Photo courtesy Rob Pyatt |
The students will build the first four homes on this site, located on the OLC campus in the Pine Ridge Indian Reservation. |
The Pine Ridge Indian Reservation, in South Dakota, home to an estimated 40,000 members of the Oglala Sioux tribe, is one of the poorest areas in the country. The unemployment rate is well above 80 percent, and an astonishing 97 percent of the population lives below the federal poverty line. Many of the houses on the reservation are considered substandard and lack basic water and sewage systems, electricity, and central heating. Plus, there’s an overall housing shortage, with more than 4,000 new dwellings needed to address widespread homelessness.
On January, 16 undergraduate students from the University of Colorado’s College of Architecture and Planning will travel to Pine Ridge to launch the Native American Sustainable Housing Initiative, an interdisciplinary service-learning project to address the reservation’s housing woes. Led by instructor and researcher Rob Pyatt, the students will hold charrettes with tribal members and students from the reservation’s Oglala Lakota College and begin to design sustainable and affordable houses. “The actual design will come out of the process of working with community members,” Pyatt says. “The houses need to be responsive to the specific climate and landscape at Pine Ridge, but also the cultural landscape.”

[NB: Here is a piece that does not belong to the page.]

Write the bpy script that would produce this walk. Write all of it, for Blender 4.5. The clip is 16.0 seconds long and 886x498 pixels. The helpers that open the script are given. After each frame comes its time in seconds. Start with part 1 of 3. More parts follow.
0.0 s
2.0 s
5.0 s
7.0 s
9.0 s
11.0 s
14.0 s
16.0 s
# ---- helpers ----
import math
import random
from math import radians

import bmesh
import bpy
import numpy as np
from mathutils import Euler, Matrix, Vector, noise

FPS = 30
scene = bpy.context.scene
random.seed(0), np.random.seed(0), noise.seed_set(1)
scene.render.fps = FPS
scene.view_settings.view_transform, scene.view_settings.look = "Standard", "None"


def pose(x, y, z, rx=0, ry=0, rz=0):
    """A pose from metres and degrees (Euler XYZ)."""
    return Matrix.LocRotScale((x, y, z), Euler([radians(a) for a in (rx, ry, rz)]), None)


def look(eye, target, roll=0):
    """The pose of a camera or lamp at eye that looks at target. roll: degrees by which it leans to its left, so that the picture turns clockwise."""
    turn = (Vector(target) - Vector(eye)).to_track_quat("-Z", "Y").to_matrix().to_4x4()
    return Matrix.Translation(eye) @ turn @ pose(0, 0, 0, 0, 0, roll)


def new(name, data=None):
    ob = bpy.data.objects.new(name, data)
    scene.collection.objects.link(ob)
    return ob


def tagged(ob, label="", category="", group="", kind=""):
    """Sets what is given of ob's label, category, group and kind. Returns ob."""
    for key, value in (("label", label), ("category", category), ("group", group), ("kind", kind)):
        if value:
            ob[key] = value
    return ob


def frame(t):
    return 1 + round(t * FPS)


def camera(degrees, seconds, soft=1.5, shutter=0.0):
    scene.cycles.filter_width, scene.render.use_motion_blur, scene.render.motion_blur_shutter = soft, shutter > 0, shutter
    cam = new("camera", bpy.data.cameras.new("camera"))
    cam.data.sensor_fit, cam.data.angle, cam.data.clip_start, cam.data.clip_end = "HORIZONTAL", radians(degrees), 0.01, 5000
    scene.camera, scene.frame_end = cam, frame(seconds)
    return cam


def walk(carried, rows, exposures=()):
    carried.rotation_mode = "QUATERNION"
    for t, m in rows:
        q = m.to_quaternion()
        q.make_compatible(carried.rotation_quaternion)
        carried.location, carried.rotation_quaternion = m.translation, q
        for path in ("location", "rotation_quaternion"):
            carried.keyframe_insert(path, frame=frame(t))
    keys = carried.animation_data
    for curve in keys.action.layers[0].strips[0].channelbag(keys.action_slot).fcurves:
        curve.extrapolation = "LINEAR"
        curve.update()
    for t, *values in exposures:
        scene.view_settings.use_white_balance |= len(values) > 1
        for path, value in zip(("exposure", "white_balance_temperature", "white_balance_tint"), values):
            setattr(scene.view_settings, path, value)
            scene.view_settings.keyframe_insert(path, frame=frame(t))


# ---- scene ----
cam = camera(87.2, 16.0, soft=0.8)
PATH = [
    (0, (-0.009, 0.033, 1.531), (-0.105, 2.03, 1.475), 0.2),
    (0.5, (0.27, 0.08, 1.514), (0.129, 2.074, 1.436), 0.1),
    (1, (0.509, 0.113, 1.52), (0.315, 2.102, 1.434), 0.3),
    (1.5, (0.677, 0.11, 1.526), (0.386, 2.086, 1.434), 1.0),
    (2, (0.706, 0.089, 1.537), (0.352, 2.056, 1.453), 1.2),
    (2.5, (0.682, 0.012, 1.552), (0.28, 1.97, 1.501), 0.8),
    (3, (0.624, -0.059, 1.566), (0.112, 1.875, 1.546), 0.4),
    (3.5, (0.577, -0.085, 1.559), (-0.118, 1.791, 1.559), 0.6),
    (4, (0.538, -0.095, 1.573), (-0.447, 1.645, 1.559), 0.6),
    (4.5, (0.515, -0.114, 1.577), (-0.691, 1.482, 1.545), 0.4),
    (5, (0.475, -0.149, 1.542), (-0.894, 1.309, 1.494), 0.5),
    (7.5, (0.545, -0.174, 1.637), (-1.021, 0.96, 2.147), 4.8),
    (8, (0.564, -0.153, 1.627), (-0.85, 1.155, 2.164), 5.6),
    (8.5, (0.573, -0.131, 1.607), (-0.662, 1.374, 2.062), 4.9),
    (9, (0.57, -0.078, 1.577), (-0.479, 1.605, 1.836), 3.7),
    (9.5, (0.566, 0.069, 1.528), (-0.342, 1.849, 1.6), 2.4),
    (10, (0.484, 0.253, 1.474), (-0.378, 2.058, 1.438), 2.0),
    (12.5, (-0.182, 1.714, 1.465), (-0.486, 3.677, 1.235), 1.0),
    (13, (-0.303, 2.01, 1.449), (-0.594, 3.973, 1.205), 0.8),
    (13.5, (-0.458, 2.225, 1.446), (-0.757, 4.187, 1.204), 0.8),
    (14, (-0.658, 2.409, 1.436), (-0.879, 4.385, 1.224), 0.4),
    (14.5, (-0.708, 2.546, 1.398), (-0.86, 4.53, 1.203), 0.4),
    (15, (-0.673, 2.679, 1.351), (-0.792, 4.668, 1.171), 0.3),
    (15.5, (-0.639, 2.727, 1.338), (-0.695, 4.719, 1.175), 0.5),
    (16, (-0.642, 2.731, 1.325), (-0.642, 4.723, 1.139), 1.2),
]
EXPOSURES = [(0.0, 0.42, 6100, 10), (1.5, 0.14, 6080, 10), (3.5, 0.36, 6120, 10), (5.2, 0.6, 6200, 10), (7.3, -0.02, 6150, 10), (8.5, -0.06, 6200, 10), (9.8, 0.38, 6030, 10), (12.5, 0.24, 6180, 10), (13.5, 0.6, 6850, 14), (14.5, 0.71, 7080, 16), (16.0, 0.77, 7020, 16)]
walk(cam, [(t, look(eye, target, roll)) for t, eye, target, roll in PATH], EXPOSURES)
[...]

Back in Boulder, the CU students will take courses on Native American topics, community-based design, and sustainable construction. Next summer, they will return to Pine Ridge to build four prototypes on the OLC campus, each with a different method of environmentally friendly construction. Faculty members will live in the model homes. In future summers, students will build dwellings in various communities on the 3,500-square-mile reservation.

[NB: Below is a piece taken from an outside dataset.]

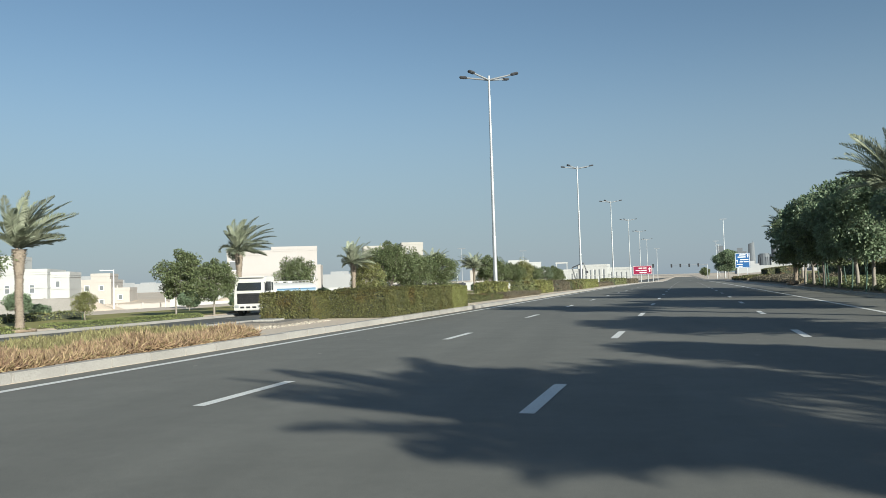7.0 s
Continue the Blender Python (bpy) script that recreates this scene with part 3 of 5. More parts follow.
VERGE_TREES = [
        ("olive_b", 70.0, -35.0, 200, OLV, 1.1), ("olive_b", 88.0, -36.0, 20, OLV, 1.1), ("olive_b", 99.0, -36.5, 10, OLV, 1.0), ("olive_b", 107.5, -36.5, 190, OLV, 0.95), ("olive_a", 118.4, -35.0, 40, OLV, 1.22),
        ("olive_b", 126.2, -35.2, 300, OLV, 1.2), ("olive_a", 131.6, -36.0, 100, OLV, 0.96), ("feather_c", 133.6, -37.2, 10, FEA, 1.15), ("loose_c", 140.8, -34.1, 0, LOS, 1.0), ("loose_d", 146.2, -33.9, 0, LOS, 1.0)]
VERGE_TREES_BEYOND = [
        ("swept_a", 164.4, -34.4, 0, LOS, 0.92), ("loose_b", 168.0, -33.6, 220, LOS, 0.80), ("loose_a", 183.2, -34.6, 30, LOS, 0.98), ("lime_a", 197.5, -33.2, 80, "slim tree with sparse yellow-green crown on the far verge", 1.05), ("loose_b", 206.0, -33.6, 150, LOS, 1.35),
        ("loose_b", 213.0, -33.2, 240, LOS, 1.15), ("loose_b", 229.0, -34.8, 0, LOS, 1.22), ("loose_b", 258.0, -33.6, 60, LOS, 1.3), ("lime_a", 297.0, -35.5, 110, "slim tree with sparse yellow-green crown on the far verge", 1.5), ("loose_b", 288.0, -36.0, 50, LOS, 1.15),
        ("loose_b", 312.0, -36.4, 50, LOS, 1.15), ("feather_c", 330.0, -36.0, 200, FEA, 1.2), ("loose_b", 345.0, -36.0, 10, LOS, 1.2), ("loose_b", 365.0, -38.0, 70, LOS, 1.0), ("loose_b", 520.0, 11.0, 0, LOS, 1.05)]
for kind, s, off, turn, lab, sc in VERGE_TREES + VERGE_TREES_BEYOND:
    tree(kind, s, off, turn, lab, FAR, sc)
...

Pyatt says he created NASHI in part because of demand from students, who in recent years have become increasingly interested in community service design-build projects. The course is open to junior students in CU’s Environmental Design Program. Pyatt says he had to turn away about 20 students from other disciplines—including engineering, law, and environmental science—who wanted to enroll.
Pyatt admits that it will take more than NASHI to meet Pine Ridge’s housing needs. “If we worked there for 10 years,” he says, “we wouldn’t even begin to scratch the surface. But we’ve made a long-term commitment to the community. I see us working there for many years. The students are so passionate and committed to this kind of work that we’ll be able to do some tremendous things.”